▶ _BRIEF_: Can you set down, exactly as they appear below, the lines from the opening of the material through the one bearing "of a camera", minus the pictures?
── EXERCISE DATA
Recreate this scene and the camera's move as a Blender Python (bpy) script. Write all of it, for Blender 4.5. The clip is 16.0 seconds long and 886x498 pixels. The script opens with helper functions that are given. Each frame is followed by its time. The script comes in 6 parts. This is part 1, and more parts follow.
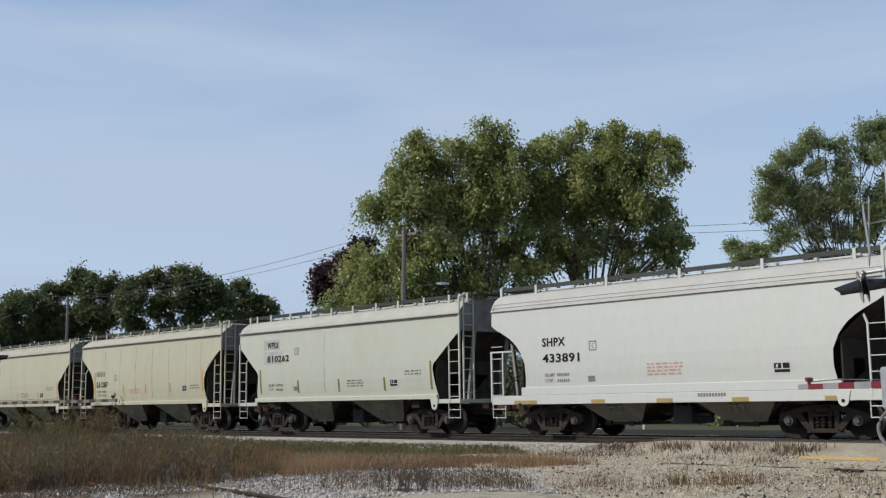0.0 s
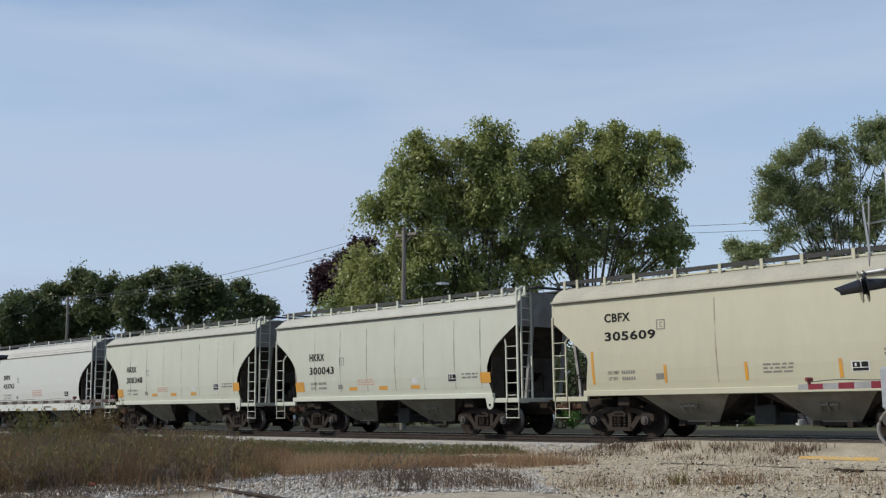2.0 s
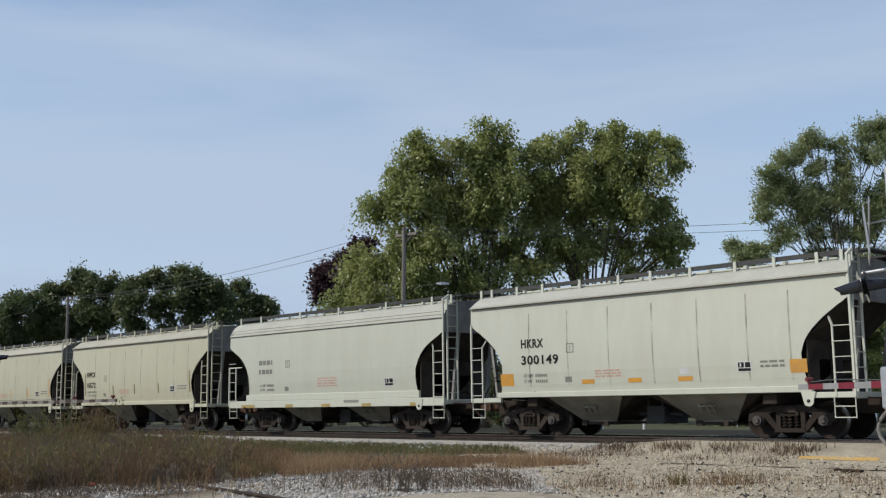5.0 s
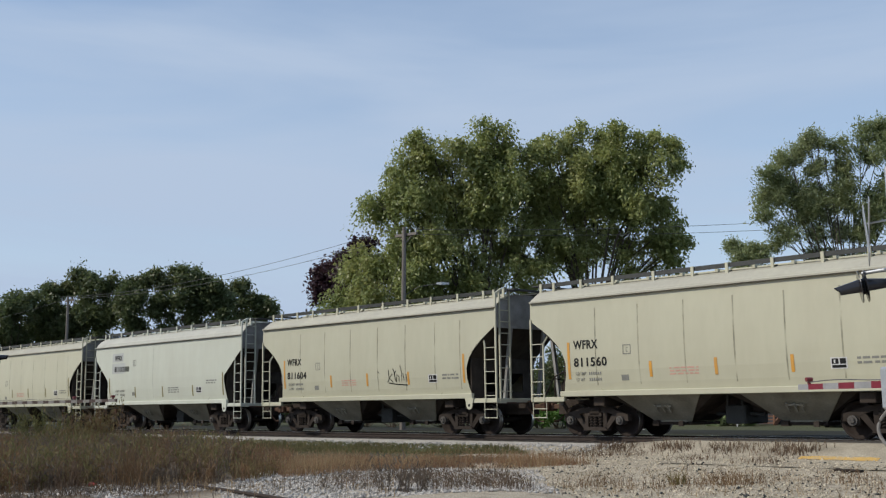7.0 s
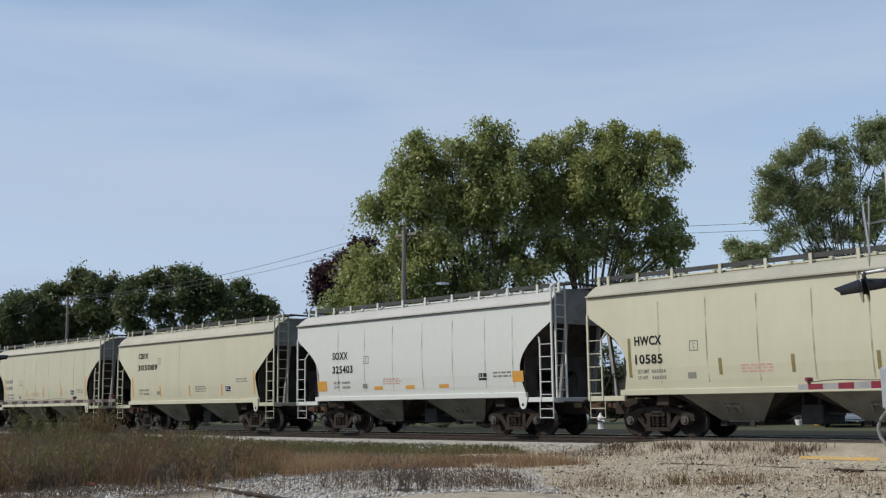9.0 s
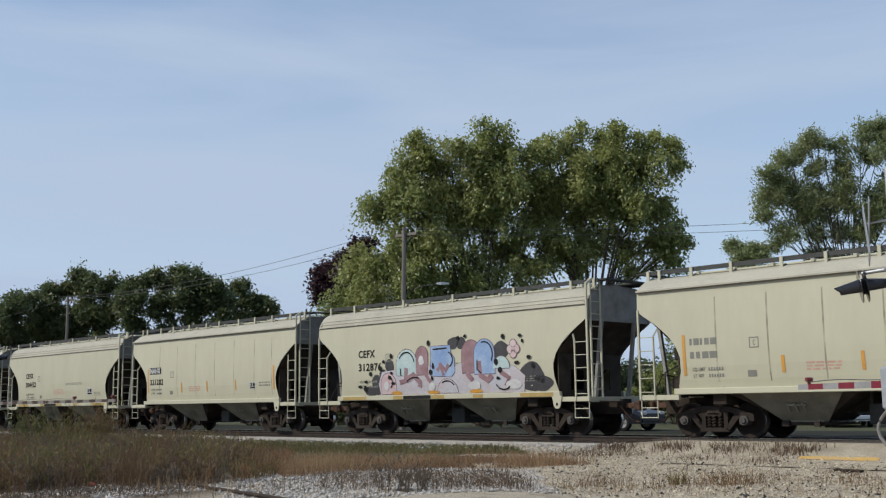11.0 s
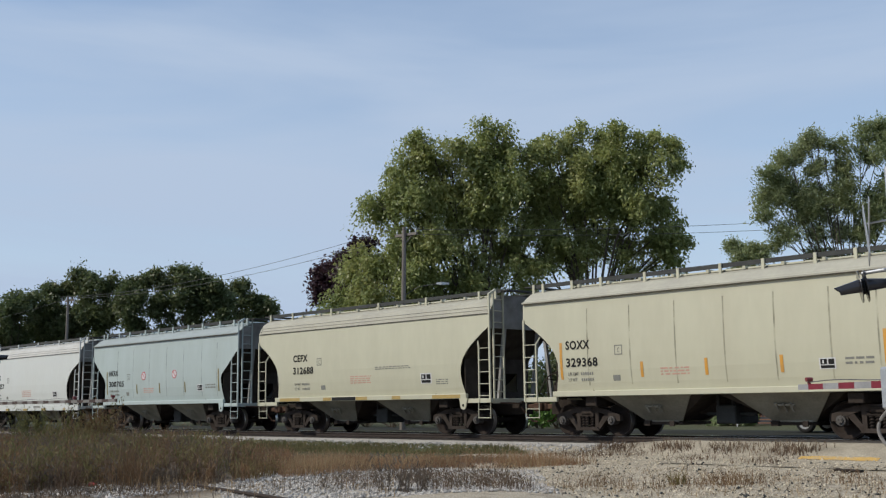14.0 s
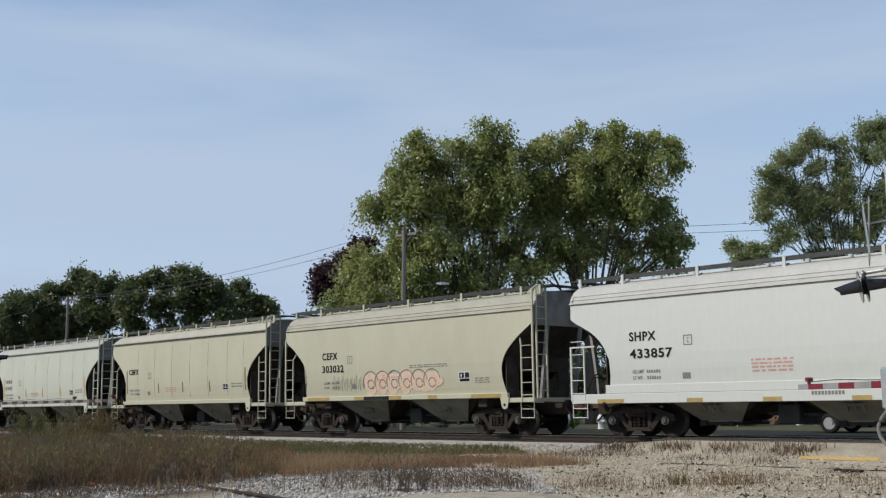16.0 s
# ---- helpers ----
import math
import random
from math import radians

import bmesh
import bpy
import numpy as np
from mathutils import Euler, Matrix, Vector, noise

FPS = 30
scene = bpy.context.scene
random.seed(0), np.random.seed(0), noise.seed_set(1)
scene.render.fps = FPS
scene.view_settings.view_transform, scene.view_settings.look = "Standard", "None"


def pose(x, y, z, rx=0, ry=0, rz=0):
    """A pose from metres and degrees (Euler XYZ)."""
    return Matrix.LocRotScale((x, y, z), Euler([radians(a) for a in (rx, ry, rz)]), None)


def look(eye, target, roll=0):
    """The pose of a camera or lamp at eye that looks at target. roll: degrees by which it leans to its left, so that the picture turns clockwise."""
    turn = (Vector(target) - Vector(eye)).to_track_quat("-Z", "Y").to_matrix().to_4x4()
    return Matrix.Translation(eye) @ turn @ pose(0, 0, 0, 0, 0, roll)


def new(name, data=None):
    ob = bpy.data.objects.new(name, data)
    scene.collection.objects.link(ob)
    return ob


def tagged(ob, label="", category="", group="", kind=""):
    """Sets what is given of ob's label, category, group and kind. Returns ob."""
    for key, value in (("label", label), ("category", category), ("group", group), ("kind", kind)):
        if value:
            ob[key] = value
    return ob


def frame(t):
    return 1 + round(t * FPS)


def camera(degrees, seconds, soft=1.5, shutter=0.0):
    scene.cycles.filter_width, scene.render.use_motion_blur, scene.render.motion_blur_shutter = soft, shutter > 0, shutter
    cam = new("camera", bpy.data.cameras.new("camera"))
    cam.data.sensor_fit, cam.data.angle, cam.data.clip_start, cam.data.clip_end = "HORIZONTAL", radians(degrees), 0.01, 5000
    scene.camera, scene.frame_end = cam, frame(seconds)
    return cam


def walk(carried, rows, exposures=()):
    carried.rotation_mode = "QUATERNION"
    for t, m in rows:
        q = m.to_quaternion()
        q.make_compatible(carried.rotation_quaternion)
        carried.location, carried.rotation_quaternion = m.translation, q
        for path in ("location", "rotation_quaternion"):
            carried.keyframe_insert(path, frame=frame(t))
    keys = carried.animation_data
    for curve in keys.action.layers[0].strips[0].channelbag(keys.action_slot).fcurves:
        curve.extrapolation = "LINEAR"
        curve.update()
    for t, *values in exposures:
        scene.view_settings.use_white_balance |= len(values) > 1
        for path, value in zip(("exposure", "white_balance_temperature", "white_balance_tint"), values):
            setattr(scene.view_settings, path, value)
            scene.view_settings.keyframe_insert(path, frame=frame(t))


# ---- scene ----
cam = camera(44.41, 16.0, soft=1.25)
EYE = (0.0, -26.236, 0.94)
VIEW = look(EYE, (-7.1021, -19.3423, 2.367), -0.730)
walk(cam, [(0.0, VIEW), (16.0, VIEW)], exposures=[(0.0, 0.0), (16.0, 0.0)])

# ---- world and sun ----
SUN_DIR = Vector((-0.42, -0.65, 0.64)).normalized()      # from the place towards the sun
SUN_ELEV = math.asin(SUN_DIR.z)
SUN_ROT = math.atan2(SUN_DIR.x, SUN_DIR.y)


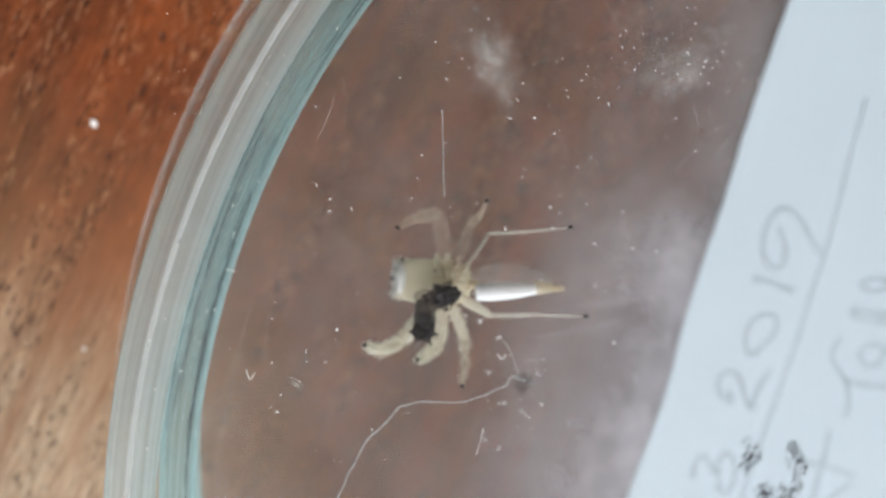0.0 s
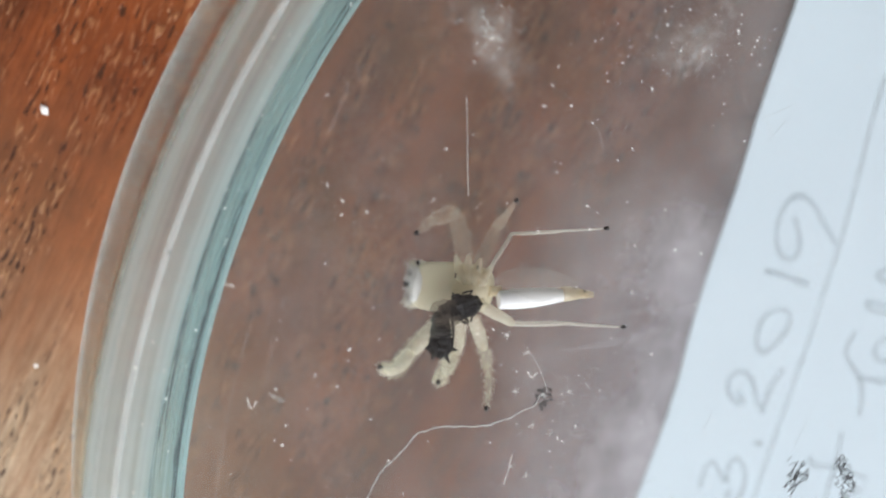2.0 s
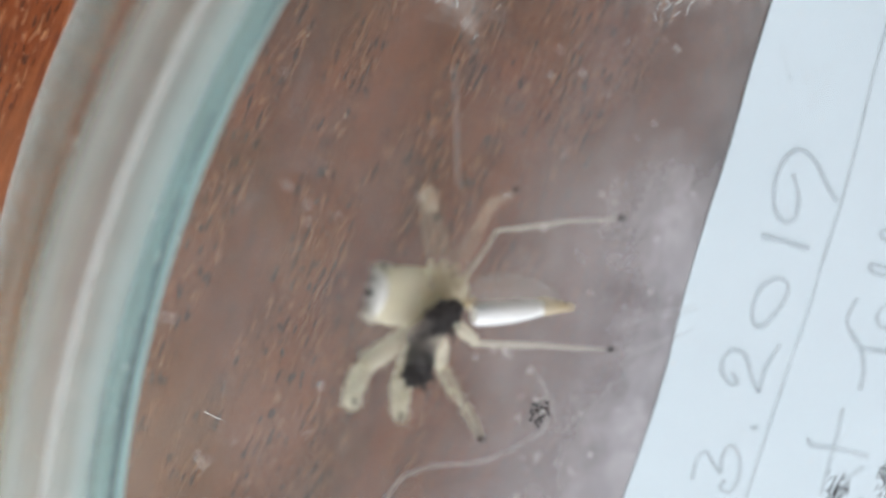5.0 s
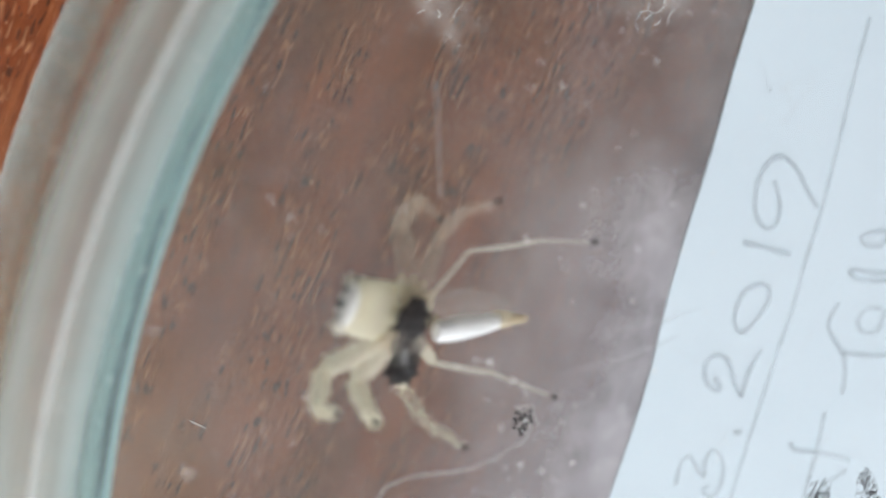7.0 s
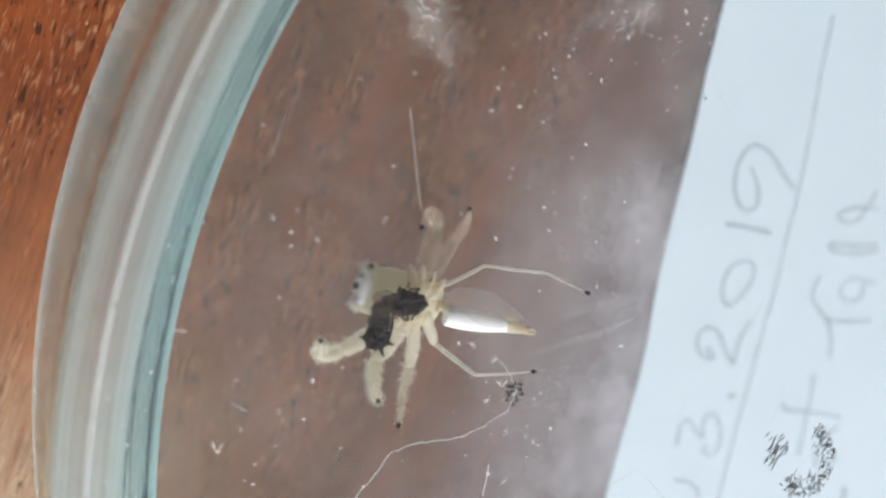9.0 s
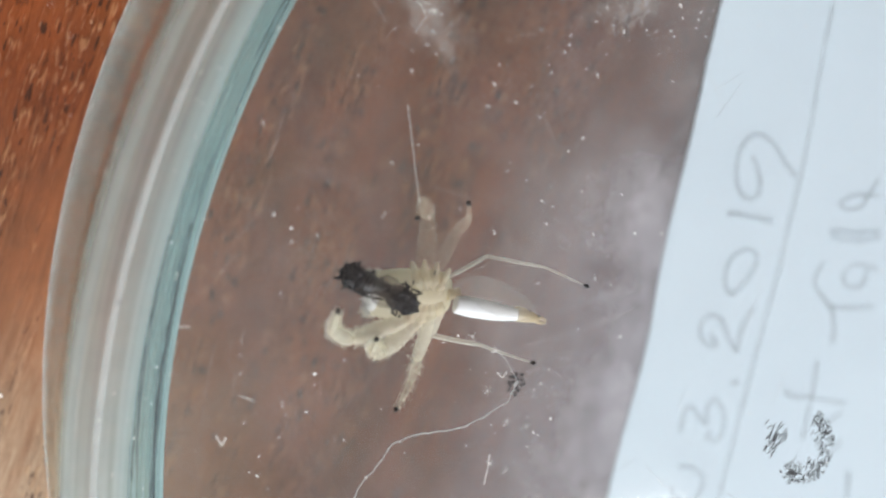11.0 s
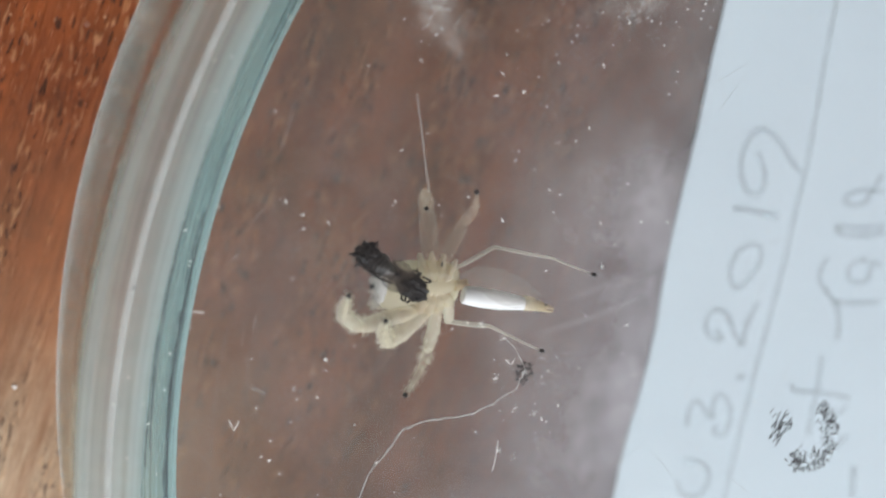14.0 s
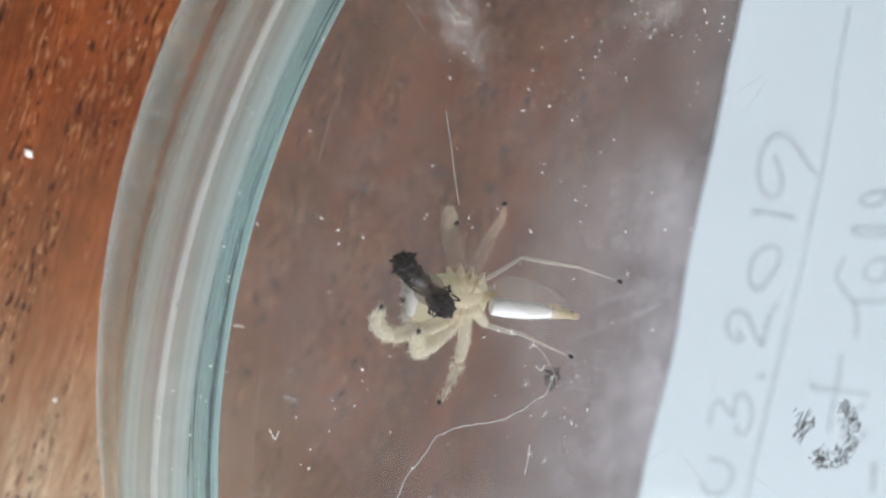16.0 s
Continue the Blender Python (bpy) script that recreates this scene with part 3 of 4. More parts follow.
────
▶ _SOLUTION TO THE EXERCISE_:
Recreate this scene and the camera's move as a Blender Python (bpy) script. Write all of it, for Blender 4.5. The clip is 16.0 seconds long and 886x498 pixels. The script opens with helper functions that are given. Each frame is followed by its time. The script comes in 6 parts. This is part 1, and more parts follow.
0.0 s
2.0 s
5.0 s
7.0 s
9.0 s
11.0 s
14.0 s
16.0 s
# ---- helpers ----
import math
import random
from math import radians

import bmesh
import bpy
import numpy as np
from mathutils import Euler, Matrix, Vector, noise

FPS = 30
scene = bpy.context.scene
random.seed(0), np.random.seed(0), noise.seed_set(1)
scene.render.fps = FPS
scene.view_settings.view_transform, scene.view_settings.look = "Standard", "None"


def pose(x, y, z, rx=0, ry=0, rz=0):
    """A pose from metres and degrees (Euler XYZ)."""
    return Matrix.LocRotScale((x, y, z), Euler([radians(a) for a in (rx, ry, rz)]), None)


def look(eye, target, roll=0):
    """The pose of a camera or lamp at eye that looks at target. roll: degrees by which it leans to its left, so that the picture turns clockwise."""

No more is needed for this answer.